Keukenhof in Lisse, Netherlands, functions as a living museum of flowering bulbs on an overwhelming scale. Open for only eight weeks each spring, it displays approximately 7 million bulbs — tulips, hyacinths, narcissi, fritillaries, and alliums — planted across 79 acres.
Practical Guidance for Visitors
Planning visits around bloom times is essential for living collections. Kew’s rhododendron dell peaks in May; Keukenhof in April. Most botanic gardens maintain online bloom calendars with daily updates during peak season.

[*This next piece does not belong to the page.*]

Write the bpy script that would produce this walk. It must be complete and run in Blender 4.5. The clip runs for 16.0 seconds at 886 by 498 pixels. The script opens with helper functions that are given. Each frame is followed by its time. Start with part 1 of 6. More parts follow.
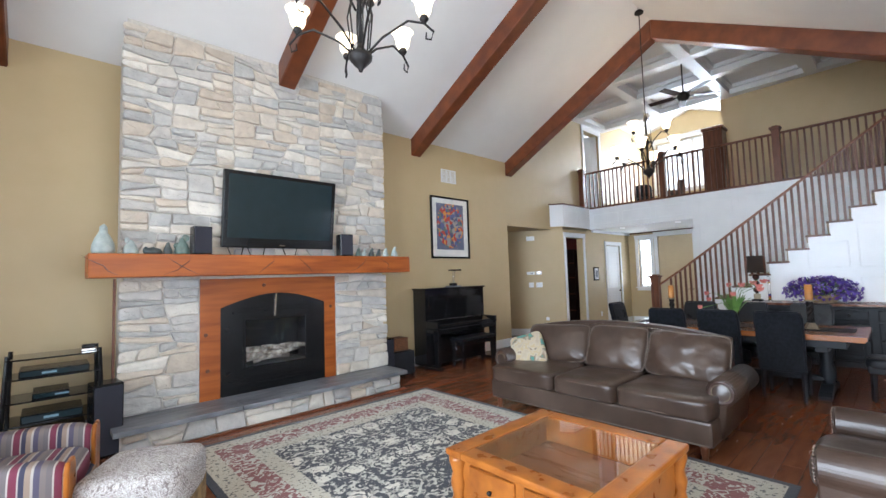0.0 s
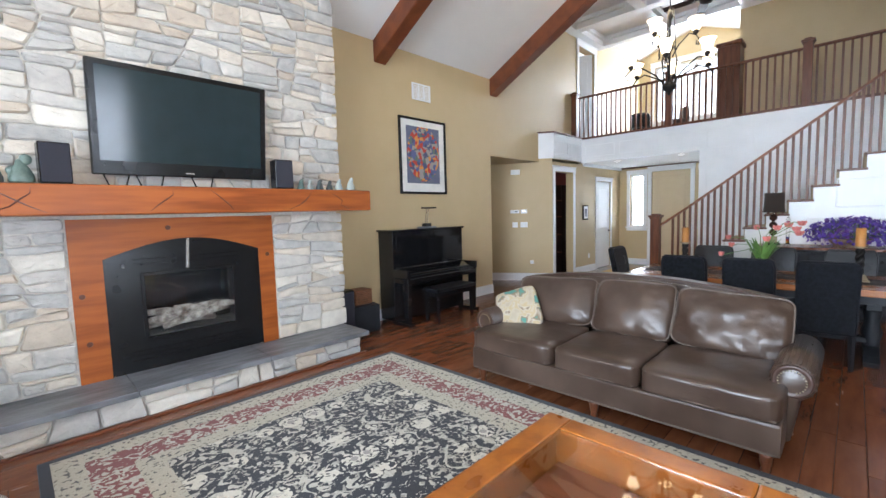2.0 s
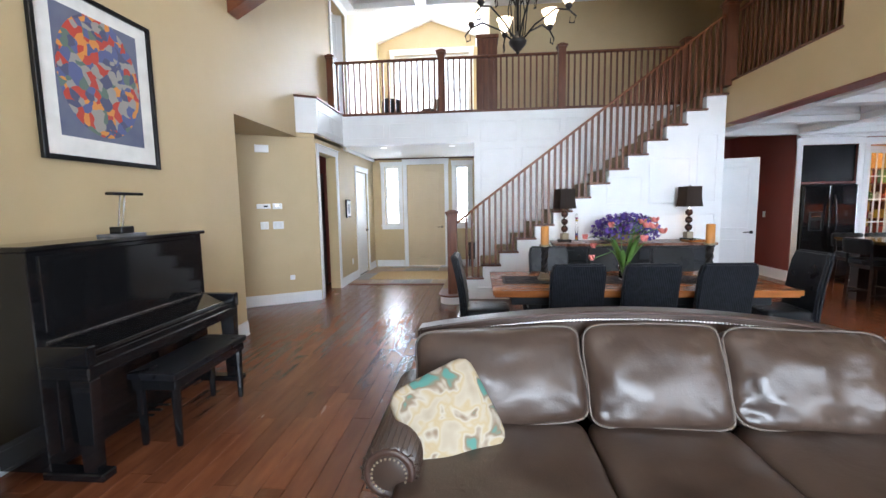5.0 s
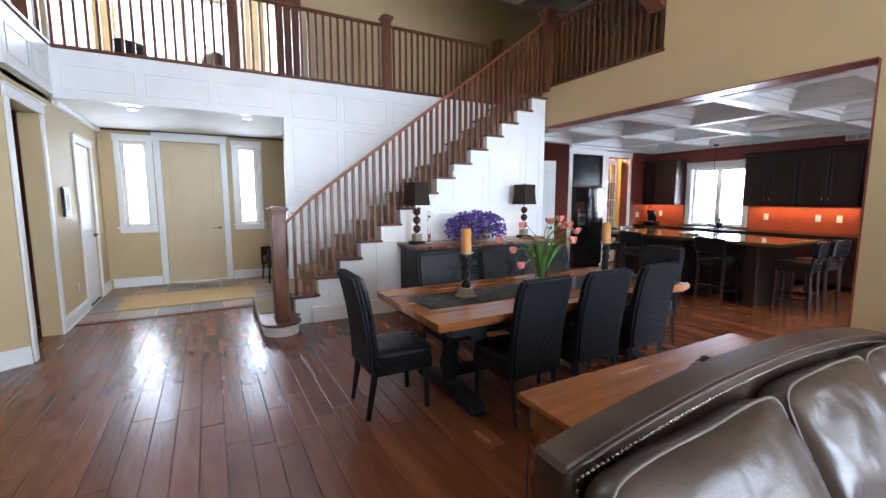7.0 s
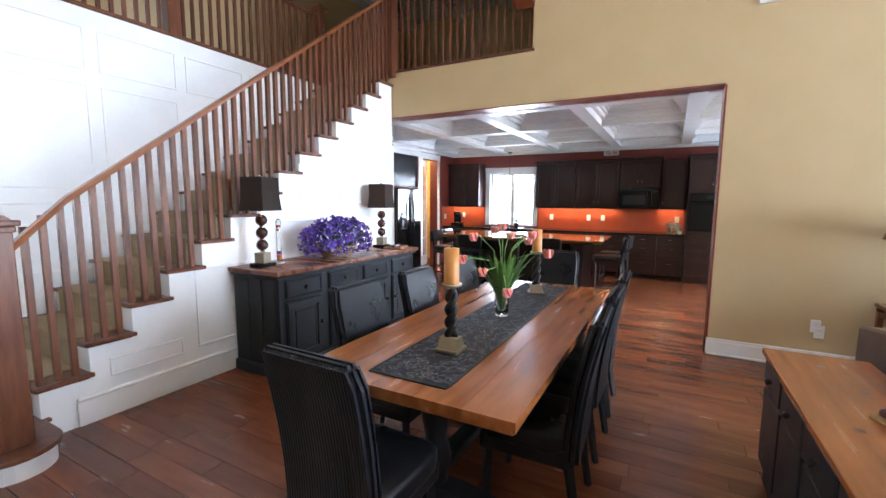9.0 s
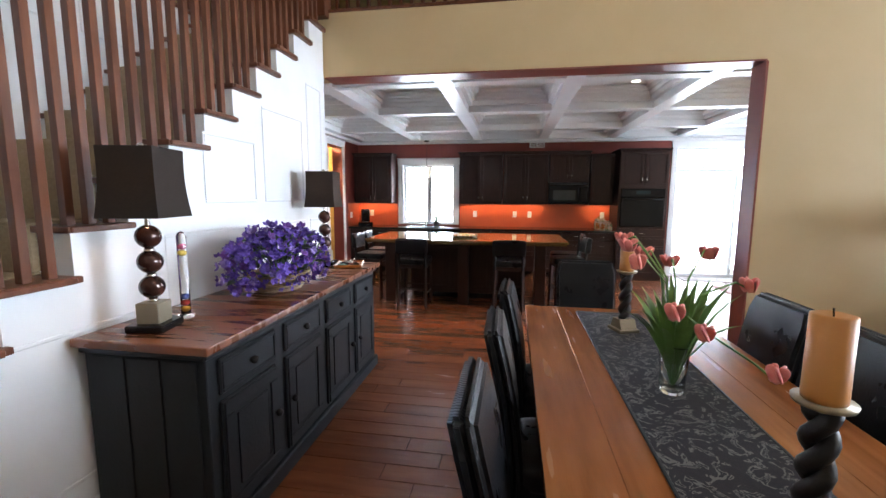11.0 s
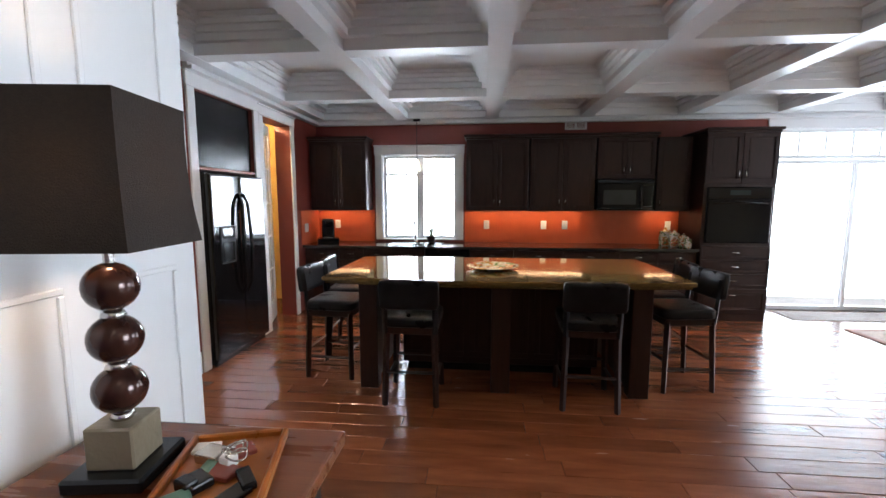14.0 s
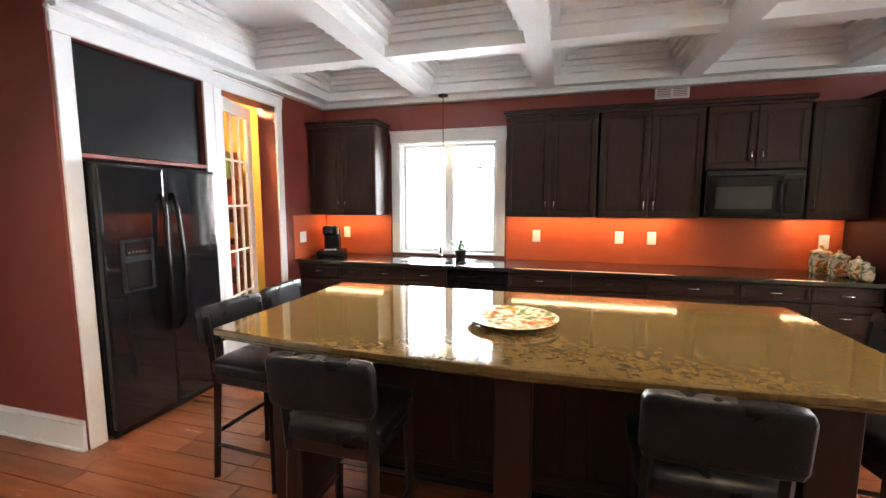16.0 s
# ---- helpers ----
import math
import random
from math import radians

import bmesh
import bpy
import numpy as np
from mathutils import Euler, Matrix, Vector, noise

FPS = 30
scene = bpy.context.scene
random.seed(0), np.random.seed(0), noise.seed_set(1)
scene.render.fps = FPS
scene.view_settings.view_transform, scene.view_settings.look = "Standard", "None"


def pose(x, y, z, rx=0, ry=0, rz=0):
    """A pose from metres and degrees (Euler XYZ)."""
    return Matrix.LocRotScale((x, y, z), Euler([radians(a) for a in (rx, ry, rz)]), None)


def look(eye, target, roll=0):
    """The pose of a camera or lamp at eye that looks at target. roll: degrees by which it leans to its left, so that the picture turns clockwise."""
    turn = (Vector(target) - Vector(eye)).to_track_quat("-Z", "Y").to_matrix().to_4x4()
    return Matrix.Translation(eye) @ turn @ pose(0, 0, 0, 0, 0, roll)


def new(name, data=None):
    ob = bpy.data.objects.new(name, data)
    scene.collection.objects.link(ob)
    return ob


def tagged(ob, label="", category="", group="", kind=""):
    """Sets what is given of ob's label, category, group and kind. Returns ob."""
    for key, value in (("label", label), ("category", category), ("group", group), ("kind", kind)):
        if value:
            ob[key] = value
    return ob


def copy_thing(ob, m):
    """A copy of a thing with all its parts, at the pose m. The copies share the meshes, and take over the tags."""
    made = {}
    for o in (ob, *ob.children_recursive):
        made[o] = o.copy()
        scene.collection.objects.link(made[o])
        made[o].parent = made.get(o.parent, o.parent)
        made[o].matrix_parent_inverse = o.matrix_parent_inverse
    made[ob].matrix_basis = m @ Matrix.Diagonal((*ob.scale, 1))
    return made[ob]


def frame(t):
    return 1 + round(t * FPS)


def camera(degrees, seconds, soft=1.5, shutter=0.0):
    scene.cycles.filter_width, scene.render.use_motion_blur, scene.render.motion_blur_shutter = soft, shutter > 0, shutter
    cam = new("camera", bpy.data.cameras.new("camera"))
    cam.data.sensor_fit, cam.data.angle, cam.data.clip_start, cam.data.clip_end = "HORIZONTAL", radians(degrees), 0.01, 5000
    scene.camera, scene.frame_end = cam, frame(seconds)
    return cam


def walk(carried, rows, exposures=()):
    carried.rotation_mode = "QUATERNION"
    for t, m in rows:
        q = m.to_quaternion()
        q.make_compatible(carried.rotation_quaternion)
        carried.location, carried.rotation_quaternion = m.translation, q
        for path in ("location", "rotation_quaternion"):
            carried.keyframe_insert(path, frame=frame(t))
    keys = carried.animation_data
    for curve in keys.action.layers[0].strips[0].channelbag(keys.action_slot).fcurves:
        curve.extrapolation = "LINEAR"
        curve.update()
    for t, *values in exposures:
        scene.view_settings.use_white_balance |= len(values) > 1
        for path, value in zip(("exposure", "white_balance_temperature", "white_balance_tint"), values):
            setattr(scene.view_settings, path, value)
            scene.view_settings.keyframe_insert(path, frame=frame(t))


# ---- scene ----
cam = camera(92.6, 16.0)
PATH = [
    (0, (0.675, 0.246, 1.555), (2.031, 1.71, 1.685), -1.8),
    (0.5, (0.809, 0.407, 1.562), (2.168, 1.875, 1.564), -1.7),
    (1, (1.016, 0.606, 1.545), (2.373, 2.072, 1.448), -1.6),
    (1.5, (1.28, 0.848, 1.562), (2.645, 2.302, 1.414), -1.5),
    (2, (1.582, 1.104, 1.579), (3.008, 2.497, 1.411), -1.6),
    (2.5, (1.892, 1.379, 1.569), (3.431, 2.644, 1.39), -1.5),
    (3, (2.191, 1.67, 1.564), (3.833, 2.796, 1.377), -1.3),
    (3.2, (2.303, 1.821, 1.55), (3.986, 2.886, 1.36), -1.3),
    (3.7, (2.450, 2.260, 1.55), (4.249, 3.087, 1.345), -1.1),
    (4.2, (2.710, 2.740, 1.55), (4.603, 3.319, 1.345), -1.1),
    (4.8, (3.120, 3.200, 1.55), (5.081, 3.472, 1.345), -1.1),
    (5.5, (3.655, 3.60, 1.547), (5.640, 3.503, 1.327), -0.8),
    (6, (4.013, 3.865, 1.542), (5.962, 3.480, 1.314), -0.5),
    (6.5, (4.385, 4.225, 1.535), (6.240, 3.515, 1.298), 0.1),
    (7, (4.814, 4.421, 1.548), (6.552, 3.459, 1.309), 0.0),
    (7.5, (5.26, 4.591, 1.56), (6.84, 3.387, 1.325), 0.2),
    (8, (5.684, 4.674, 1.546), (7.076, 3.258, 1.312), 0.1),
    (8.5, (6.145, 4.67, 1.554), (7.32, 3.069, 1.318), 0.3),
    (9, (6.632, 4.597, 1.559), (7.571, 2.846, 1.328), 0.3),
    (9.5, (7.091, 4.437, 1.55), (7.813, 2.586, 1.32), 0.3),
    (11.8, (8.761, 3.052, 1.554), (8.985, 1.08, 1.307), 0.3),
    (12, (8.852, 2.887, 1.527), (9.061, 0.913, 1.284), 0.3),
    (12.5, (8.995, 2.408, 1.538), (9.187, 0.432, 1.298), 0.2),
    (13, (9.109, 1.922, 1.53), (9.295, -0.055, 1.296), 0.2),
    (13.5, (9.143, 1.468, 1.535), (9.329, -0.509, 1.301), -0.0),
    (14, (9.108, 1.004, 1.551), (9.296, -0.974, 1.317), 0.0),
    (14.5, (9.066, 0.553, 1.534), (9.284, -1.423, 1.31), -0.0),
    (15, (8.996, 0.132, 1.535), (9.289, -1.835, 1.318), -0.0),
    (15.5, (8.905, -0.263, 1.539), (9.311, -2.209, 1.325), 0.2),
    (16, (8.786, -0.633, 1.544), (9.33, -2.545, 1.321), 0.0),
]
walk(cam, [(t, look(eye, target, roll)) for t, eye, target, roll in PATH], exposures=[(0.0, -0.2, 5950, 10), (1.5, -0.02, 5950, 10), (3.0, 0.1, 5900, 10), (5.5, 0.24, 5950, 10), (8.0, 0.52, 5750, 10), (9.5, 0.95, 5750, 10), (12.0, 0.2, 6100, 10), (13.5, 0.0, 6100, 10), (14.5, 0.15, 6200, 10), (16.0, 1.0, 6800, 10)])


# ==== world and light ====
world = bpy.data.worlds.new("world")
scene.world = world
world.use_nodes = True
wn = world.node_tree.nodes
sky = wn.new("ShaderNodeTexSky")
sky.sky_type = 'NISHITA'
sky.sun_disc = False
sky.sun_elevation, sky.sun_rotation = radians(48), radians(200)
wn["Background"].inputs[1].default_value = 0.15
world.node_tree.links.new(sky.outputs[0], wn["Background"].inputs[0])


def area(name, x, y, z, rx, rz, w, h, power, col=(0.84, 0.92, 1.0), spread=180):
    d = bpy.data.lights.new(name, 'AREA')
    d.shape, d.size, d.size_y, d.energy, d.color, d.spread = 'RECTANGLE', w, h, power, col, radians(spread)
    ob = new(name, d)
    ob.matrix_basis = pose(x, y, z, rx, 0, rz)
    return ob


def spot(name, x, y, z, power, col=(1.0, 0.74, 0.47)):
    d = bpy.data.lights.new(name, 'SPOT')
    d.energy, d.color, d.shadow_soft_size, d.spot_size, d.spot_blend = power, col, 0.05, radians(110), 0.8
    ob = new(name, d)
    ob.location = (x, y, z)
    return ob


def bulb(name, x, y, z, power, col=(1.0, 0.78, 0.5), size=0.04):
    d = bpy.data.lights.new(name, 'POINT')
    d.energy, d.color, d.shadow_soft_size = power, col, size
    ob = new(name, d)
    ob.location = (x, y, z)
    return ob


sun = bpy.data.lights.new("sun", 'SUN')
sun.energy, sun.angle, sun.color = 3.0, radians(0.5), (1.0, 0.95, 0.88)
sun_ob = new("sun", sun)
sun_ob.matrix_basis = look((0, 0, 20), (6, 14, 0))
# daylight in the openings: rx 90 points along +y at rz 0
area("window_light_living_west", -2.15, 1.7, 2.5, 90, -90, 3.6, 4.0, 350, spread=115)
# fill towards the fireplace, from a south window that is only assumed
area("window_light_living_south", 1.6, -0.36, 1.7, 90, 0, 3.4, 2.4, 160)
area("window_light_slider", 4.1, -5.70, 1.4, 90, 0, 2.4, 2.6, 150)
area("window_light_sink", 10.05, -5.65, 1.65, 90, 0, 1.3, 1.4, 150)
area("window_light_loft", 15.85, 4.6, 5.0, 90, 90, 2.2, 1.6, 300)
area("window_light_entry", 13.98, 5.475, 1.78, 90, 90, 0.32, 1.4, 44)
area("window_light_entry", 13.98, 3.72, 1.78, 90, 90, 0.32, 1.4, 44)
area("window_light_breakfast", 2.95, -3.2, 1.5, 90, -90, 1.8, 1.8, 80)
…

Herbarium and research collections generally remain behind the scenes but welcome researchers and interested members of the public by appointment. Major institutions such as the Natural History Museum in London and Harvard’s Arnold Arboretum offer access to pressed specimens from Cook’s voyages and early Linnaean collections to anyone who asks.
Botanical art collections remain among the most undervisited treasures in museums. The Hunt Institute for Botanical Documentation at Carnegie Mellon University holds the world’s most comprehensive collection of botanical art and illustration, including over 30,000 original watercolours and drawings, yet remains unknown to most outside the specialist community.
The Universal Human Hunger
Flowers in museums exist at the intersection of science, commerce, art, death, and desire. A pressed violet from a 17th-century Dutch herbarium, a Monet waterlily painting 20 feet wide, and a living titan arum stinking up a Washington conservatory are all aspects of the same human hunger — to hold onto the flower, to understand it, to prevent it from closing and dropping its petals and returning to earth.
Museums represent civilization’s attempt to make impermanence bearable. Flowers make that project both urgent and magnificent.